The problem >>
Retype, exactly as written, every line from the one containing "scene.view_settings.keyframe_insert(path, frame=frame(t))" down to the one containing "0.51, 7480, 40)])", including both, and nothing else.
-- start Dataset excerpt --
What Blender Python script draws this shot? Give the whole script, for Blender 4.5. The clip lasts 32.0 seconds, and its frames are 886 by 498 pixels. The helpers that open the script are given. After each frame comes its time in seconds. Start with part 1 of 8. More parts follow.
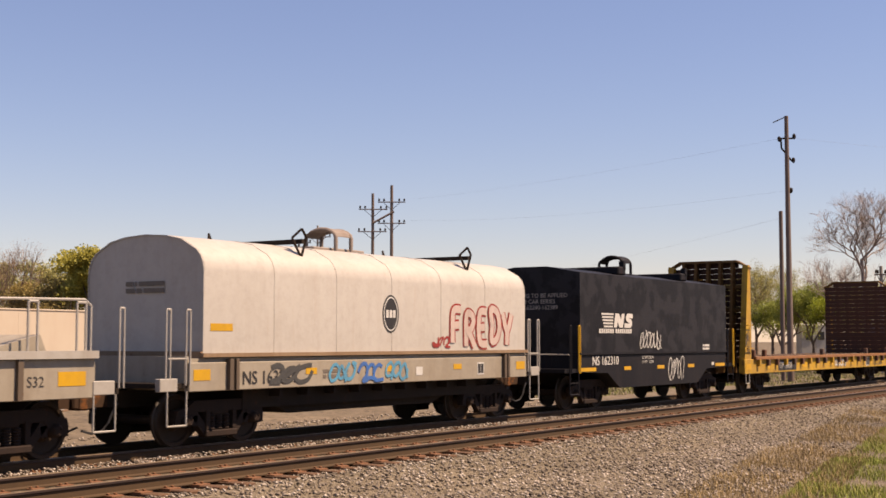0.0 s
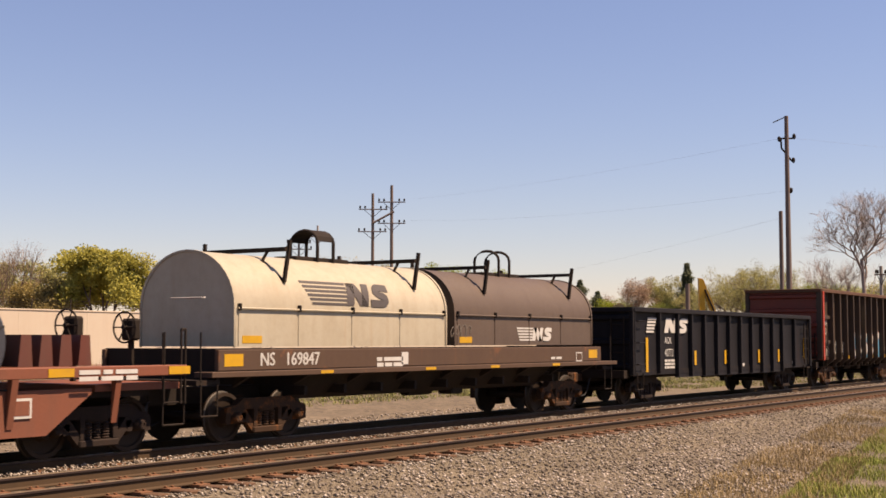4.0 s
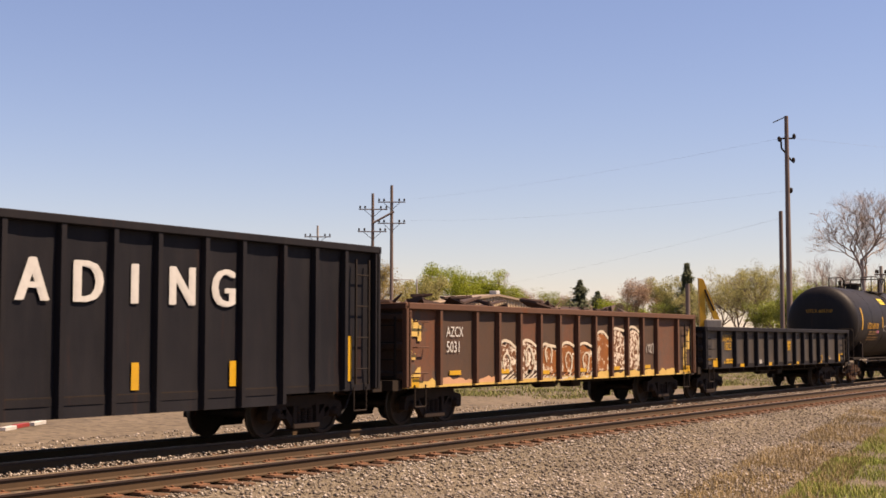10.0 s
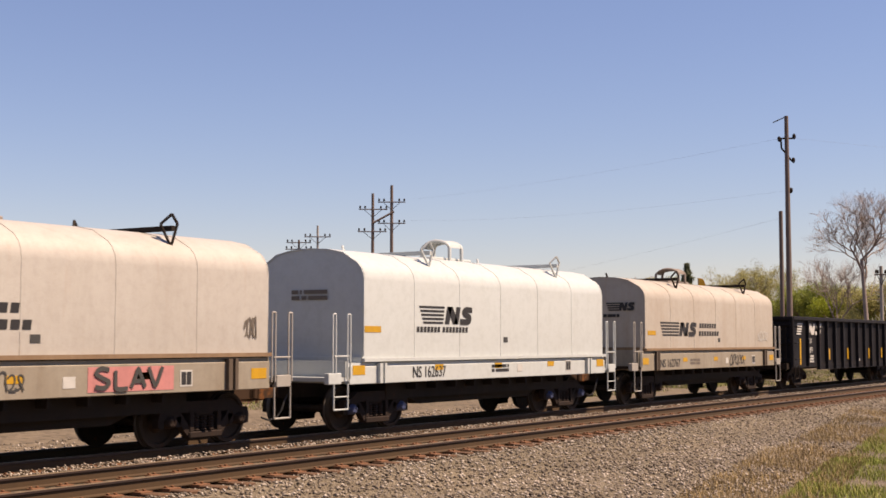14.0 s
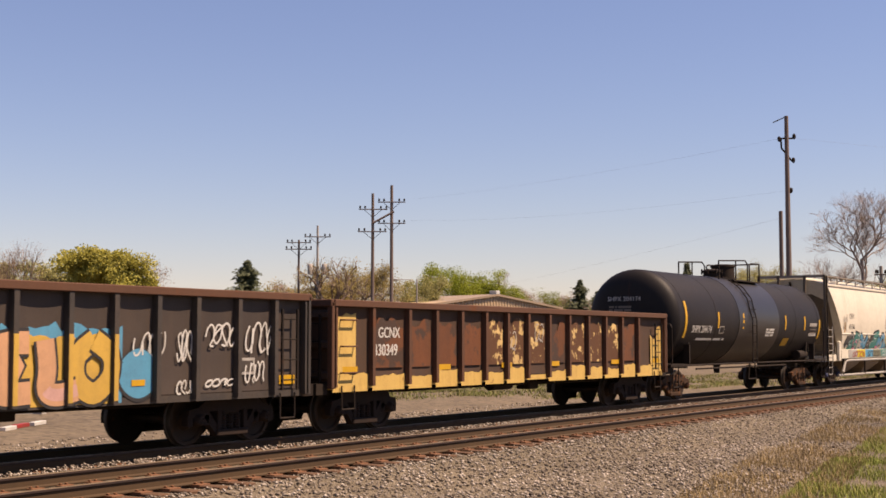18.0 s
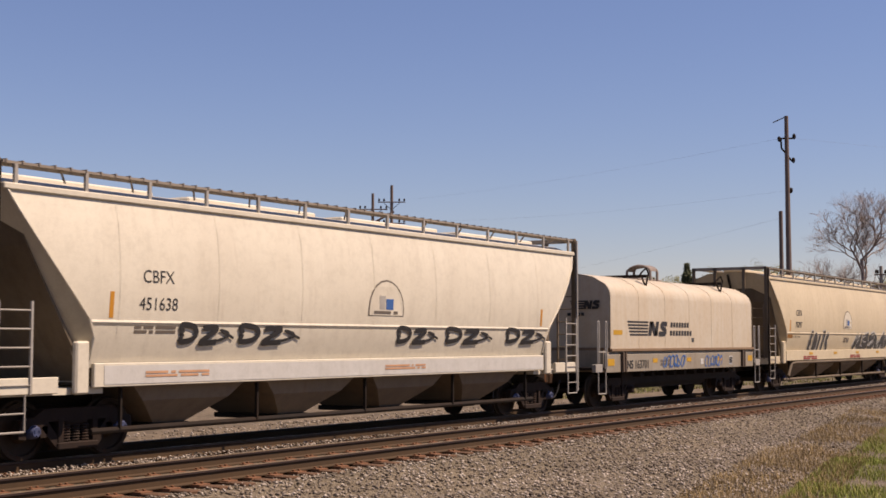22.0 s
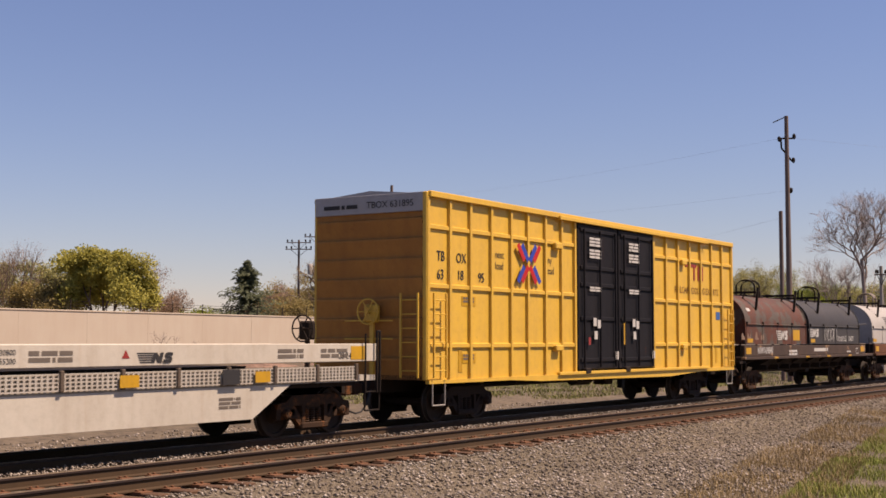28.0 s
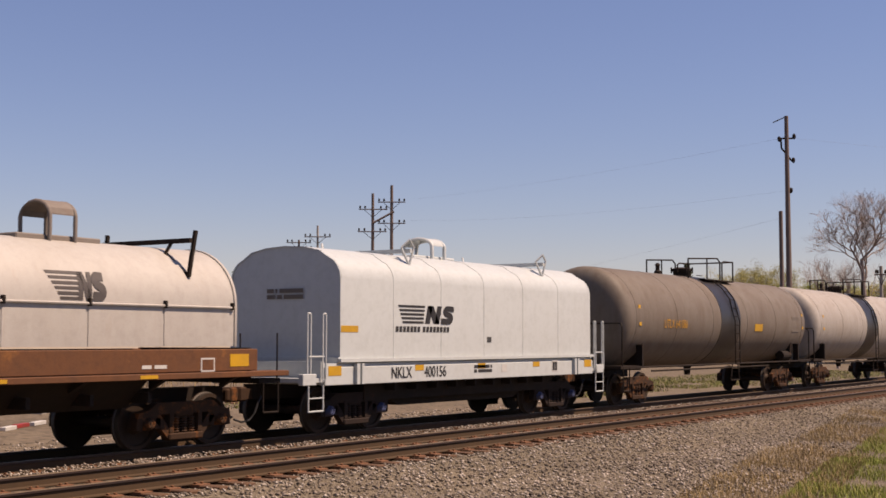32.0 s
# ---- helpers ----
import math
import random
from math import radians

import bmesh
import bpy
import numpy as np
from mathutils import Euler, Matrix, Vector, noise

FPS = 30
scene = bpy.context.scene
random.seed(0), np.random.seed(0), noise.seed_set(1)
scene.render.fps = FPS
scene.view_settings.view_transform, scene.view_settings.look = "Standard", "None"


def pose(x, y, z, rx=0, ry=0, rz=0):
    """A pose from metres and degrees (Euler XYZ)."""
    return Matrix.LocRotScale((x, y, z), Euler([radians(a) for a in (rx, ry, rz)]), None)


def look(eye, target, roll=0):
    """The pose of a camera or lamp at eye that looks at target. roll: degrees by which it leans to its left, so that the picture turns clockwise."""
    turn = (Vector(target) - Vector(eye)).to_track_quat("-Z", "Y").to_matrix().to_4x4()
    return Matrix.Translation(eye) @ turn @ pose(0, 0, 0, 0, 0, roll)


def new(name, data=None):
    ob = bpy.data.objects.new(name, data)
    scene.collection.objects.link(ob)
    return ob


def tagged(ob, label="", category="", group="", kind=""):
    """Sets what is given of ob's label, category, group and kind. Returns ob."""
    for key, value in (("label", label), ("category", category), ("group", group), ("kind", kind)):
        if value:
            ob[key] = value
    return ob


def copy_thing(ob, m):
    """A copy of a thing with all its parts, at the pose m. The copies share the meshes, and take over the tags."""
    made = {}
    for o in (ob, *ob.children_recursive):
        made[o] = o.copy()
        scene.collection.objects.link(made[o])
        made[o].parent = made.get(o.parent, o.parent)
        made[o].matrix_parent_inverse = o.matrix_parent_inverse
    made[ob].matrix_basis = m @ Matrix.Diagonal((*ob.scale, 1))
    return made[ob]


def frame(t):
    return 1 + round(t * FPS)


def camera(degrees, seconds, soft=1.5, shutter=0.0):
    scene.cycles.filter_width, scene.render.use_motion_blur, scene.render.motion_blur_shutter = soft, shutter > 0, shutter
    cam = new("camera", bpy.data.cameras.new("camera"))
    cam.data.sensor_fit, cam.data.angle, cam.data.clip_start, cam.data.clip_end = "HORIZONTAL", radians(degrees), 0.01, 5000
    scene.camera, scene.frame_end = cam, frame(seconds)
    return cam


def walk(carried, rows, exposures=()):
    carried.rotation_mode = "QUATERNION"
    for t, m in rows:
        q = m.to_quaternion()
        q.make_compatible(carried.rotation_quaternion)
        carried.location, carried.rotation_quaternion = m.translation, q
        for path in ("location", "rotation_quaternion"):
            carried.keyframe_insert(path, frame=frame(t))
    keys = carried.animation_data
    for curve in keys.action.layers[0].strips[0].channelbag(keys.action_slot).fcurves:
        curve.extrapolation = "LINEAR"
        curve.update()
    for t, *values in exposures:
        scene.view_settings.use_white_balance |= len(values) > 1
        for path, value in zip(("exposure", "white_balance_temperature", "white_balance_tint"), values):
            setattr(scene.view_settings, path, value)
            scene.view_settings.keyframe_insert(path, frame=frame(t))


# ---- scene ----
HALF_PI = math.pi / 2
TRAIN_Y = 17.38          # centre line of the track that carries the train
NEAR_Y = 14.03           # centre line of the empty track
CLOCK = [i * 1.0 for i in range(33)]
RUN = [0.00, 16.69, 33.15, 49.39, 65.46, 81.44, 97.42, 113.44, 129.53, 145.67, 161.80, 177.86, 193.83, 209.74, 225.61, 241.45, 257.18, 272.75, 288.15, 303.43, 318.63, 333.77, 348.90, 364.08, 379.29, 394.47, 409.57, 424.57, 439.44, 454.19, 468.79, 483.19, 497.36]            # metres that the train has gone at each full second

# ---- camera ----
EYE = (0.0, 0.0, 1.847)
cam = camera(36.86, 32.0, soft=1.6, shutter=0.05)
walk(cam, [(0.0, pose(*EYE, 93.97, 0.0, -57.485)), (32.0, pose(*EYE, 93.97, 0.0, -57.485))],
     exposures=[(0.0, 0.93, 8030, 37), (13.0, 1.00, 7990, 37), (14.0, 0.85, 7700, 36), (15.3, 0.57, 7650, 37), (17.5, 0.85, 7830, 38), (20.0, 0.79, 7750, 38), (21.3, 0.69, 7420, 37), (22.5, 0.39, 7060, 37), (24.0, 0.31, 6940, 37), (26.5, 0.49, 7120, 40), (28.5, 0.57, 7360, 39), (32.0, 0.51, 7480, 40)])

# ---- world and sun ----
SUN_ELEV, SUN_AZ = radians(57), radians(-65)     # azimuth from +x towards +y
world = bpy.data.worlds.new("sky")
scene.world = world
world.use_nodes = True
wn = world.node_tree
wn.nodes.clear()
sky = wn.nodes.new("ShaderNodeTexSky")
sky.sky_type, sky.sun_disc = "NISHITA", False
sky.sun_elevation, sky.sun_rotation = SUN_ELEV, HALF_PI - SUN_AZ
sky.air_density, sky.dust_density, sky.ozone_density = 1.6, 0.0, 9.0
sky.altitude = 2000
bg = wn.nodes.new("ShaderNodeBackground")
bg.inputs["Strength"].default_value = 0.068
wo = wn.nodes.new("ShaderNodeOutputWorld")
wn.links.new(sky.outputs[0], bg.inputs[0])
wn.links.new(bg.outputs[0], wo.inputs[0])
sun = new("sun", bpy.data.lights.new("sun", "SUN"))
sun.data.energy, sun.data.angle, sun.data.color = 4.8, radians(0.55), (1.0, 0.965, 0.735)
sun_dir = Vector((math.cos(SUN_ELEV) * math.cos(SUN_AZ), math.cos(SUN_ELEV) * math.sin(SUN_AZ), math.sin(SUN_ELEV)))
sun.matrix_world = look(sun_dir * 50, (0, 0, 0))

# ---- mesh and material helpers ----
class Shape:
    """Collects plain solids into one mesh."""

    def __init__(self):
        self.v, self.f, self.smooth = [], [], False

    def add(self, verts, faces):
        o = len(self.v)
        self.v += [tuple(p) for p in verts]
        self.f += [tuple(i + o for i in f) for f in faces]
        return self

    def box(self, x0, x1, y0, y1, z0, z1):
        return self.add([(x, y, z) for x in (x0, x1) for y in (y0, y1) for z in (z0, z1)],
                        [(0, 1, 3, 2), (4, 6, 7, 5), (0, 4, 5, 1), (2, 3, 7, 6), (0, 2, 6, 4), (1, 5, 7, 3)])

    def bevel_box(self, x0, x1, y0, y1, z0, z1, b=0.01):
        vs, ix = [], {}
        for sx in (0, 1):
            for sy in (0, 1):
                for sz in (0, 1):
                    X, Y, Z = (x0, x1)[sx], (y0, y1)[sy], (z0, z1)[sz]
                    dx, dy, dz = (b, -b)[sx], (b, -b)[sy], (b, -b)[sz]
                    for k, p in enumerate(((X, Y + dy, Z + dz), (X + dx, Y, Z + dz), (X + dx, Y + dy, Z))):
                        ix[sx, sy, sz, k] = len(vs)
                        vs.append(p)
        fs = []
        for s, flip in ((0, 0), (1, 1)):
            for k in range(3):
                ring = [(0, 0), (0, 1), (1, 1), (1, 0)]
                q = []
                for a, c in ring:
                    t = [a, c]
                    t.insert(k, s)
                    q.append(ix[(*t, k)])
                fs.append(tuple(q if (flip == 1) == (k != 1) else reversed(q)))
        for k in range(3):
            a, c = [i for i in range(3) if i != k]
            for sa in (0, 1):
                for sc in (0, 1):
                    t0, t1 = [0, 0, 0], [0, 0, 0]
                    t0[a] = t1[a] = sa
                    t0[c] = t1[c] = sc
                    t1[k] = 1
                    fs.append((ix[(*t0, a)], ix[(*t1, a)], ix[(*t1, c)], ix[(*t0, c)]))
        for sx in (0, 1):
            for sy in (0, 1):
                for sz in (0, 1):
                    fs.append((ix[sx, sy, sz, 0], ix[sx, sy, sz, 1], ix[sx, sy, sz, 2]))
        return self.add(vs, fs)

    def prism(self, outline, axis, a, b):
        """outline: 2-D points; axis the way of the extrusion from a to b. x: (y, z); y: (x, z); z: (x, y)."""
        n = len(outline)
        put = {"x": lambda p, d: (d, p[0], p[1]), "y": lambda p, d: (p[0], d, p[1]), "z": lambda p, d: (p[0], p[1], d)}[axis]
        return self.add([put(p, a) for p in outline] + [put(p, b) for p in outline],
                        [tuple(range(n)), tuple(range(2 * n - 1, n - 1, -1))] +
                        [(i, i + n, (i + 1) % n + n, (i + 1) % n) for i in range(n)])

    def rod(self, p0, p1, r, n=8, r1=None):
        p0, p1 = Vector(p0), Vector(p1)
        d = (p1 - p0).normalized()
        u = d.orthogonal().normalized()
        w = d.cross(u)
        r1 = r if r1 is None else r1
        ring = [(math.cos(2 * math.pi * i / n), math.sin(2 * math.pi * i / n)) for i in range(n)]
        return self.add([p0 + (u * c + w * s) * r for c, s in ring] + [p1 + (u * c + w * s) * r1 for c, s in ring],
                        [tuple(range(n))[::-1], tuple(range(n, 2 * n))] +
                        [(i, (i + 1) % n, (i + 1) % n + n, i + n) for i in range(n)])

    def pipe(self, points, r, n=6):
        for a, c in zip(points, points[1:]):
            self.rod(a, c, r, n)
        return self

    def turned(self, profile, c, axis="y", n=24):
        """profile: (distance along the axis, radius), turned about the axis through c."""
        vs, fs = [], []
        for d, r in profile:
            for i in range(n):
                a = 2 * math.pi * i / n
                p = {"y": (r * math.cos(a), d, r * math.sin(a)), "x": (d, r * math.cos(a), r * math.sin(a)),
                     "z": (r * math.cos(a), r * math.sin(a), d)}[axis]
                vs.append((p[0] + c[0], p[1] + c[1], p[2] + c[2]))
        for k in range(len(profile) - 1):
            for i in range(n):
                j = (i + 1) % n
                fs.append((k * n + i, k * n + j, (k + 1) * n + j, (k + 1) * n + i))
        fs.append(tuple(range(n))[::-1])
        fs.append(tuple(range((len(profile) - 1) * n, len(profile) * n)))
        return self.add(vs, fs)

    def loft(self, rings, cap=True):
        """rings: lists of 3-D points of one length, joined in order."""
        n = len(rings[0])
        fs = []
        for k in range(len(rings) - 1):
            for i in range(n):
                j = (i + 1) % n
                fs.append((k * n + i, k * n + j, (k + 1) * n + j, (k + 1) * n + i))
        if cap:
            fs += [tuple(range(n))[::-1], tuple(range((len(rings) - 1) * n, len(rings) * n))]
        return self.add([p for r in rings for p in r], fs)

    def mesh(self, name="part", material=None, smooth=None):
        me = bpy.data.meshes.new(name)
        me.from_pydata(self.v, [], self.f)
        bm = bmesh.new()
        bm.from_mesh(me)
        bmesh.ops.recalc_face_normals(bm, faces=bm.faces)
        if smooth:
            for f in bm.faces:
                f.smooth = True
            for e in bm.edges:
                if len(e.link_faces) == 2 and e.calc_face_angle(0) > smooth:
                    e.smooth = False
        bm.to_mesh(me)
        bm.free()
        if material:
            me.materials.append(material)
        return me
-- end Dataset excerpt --
Final answer >>
            scene.view_settings.keyframe_insert(path, frame=frame(t))


# ---- scene ----
HALF_PI = math.pi / 2
TRAIN_Y = 17.38          # centre line of the track that carries the train
NEAR_Y = 14.03           # centre line of the empty track
CLOCK = [i * 1.0 for i in range(33)]
RUN = [0.00, 16.69, 33.15, 49.39, 65.46, 81.44, 97.42, 113.44, 129.53, 145.67, 161.80, 177.86, 193.83, 209.74, 225.61, 241.45, 257.18, 272.75, 288.15, 303.43, 318.63, 333.77, 348.90, 364.08, 379.29, 394.47, 409.57, 424.57, 439.44, 454.19, 468.79, 483.19, 497.36]            # metres that the train has gone at each full second

# ---- camera ----
EYE = (0.0, 0.0, 1.847)
cam = camera(36.86, 32.0, soft=1.6, shutter=0.05)
walk(cam, [(0.0, pose(*EYE, 93.97, 0.0, -57.485)), (32.0, pose(*EYE, 93.97, 0.0, -57.485))],
     exposures=[(0.0, 0.93, 8030, 37), (13.0, 1.00, 7990, 37), (14.0, 0.85, 7700, 36), (15.3, 0.57, 7650, 37), (17.5, 0.85, 7830, 38), (20.0, 0.79, 7750, 38), (21.3, 0.69, 7420, 37), (22.5, 0.39, 7060, 37), (24.0, 0.31, 6940, 37), (26.5, 0.49, 7120, 40), (28.5, 0.57, 7360, 39), (32.0, 0.51, 7480, 40)])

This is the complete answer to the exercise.